Caso Regeni, in Egitto nuove minacce ai legali che indagano sull’omicidio. La famiglia del ricercatore: “Chi ci aiuta è a rischio”

Allarme della commissione egiziana nella quale lavorano i consulenti della famiglia del ricercatore italiano ucciso al Cairo: "Tempistica non casuale"

Un blitz “a sorpresa”, un tentativo di “intimidazione”, ha denunciato il Coordinamento egiziano dei diritti e le libertà (Ecfr), che sostiene gli sforzi della famiglia di Giulio Regeni, il ricercatore italiano ucciso a febbraio 2016 al Cairo. È quello compiuto giovedì dalle autorità egiziane, con l’intento di “chiudere” l’Ecfr, denunciano gli interessati.
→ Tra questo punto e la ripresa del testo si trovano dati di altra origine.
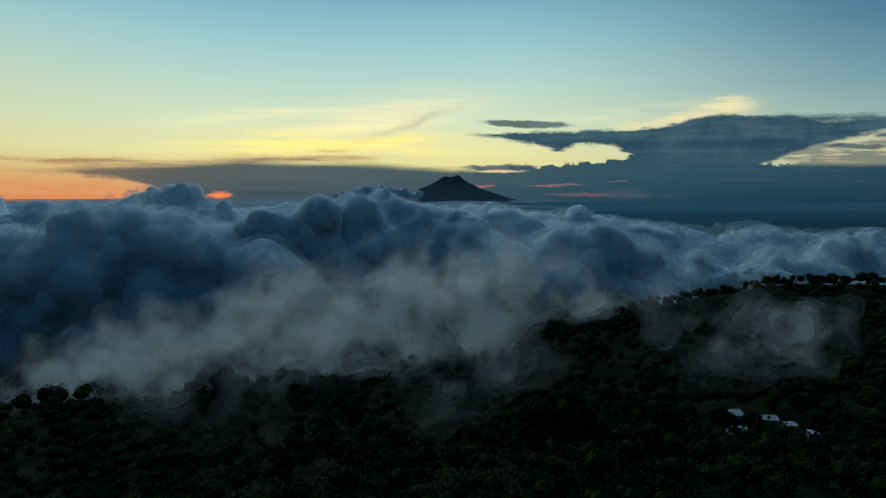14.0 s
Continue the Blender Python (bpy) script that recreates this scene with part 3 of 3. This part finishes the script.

I legali presenti al momento della perquisizione hanno replicato che la chiusura dell’ufficio era “illegittima” visto che “la loro Ong opera in conformità con la legge egiziana”. Le forze di sicurezza sono andate via assicurando però che sarebbero “tornate presto”. Già a ottobre 2016 le autorità egiziane avevano condotto un analogo blitz a sorpresa. Ma stavolta “non è una coincidenza”, hanno spiegato dall’Ecfr, perché meno di un mese fa l’Ong ha pubblicato la sua relazione annuale sulle sparizioni forzate nel paese di Abd al-Fattah al-Sisi. Dossier dal quale sono emersi 378 casi tra agosto 2016 e agosto 2017. I principali responsabili di queste sparizioni? Gli apparati egiziani di sicurezza”, ha scritto l’Ecfr.

Per i familiari di Regeni “sembra che la libertà e la sicurezza di coloro che ci aiutano a fare luce sulla morte di Giulio sia a rischio, ancora una volta”.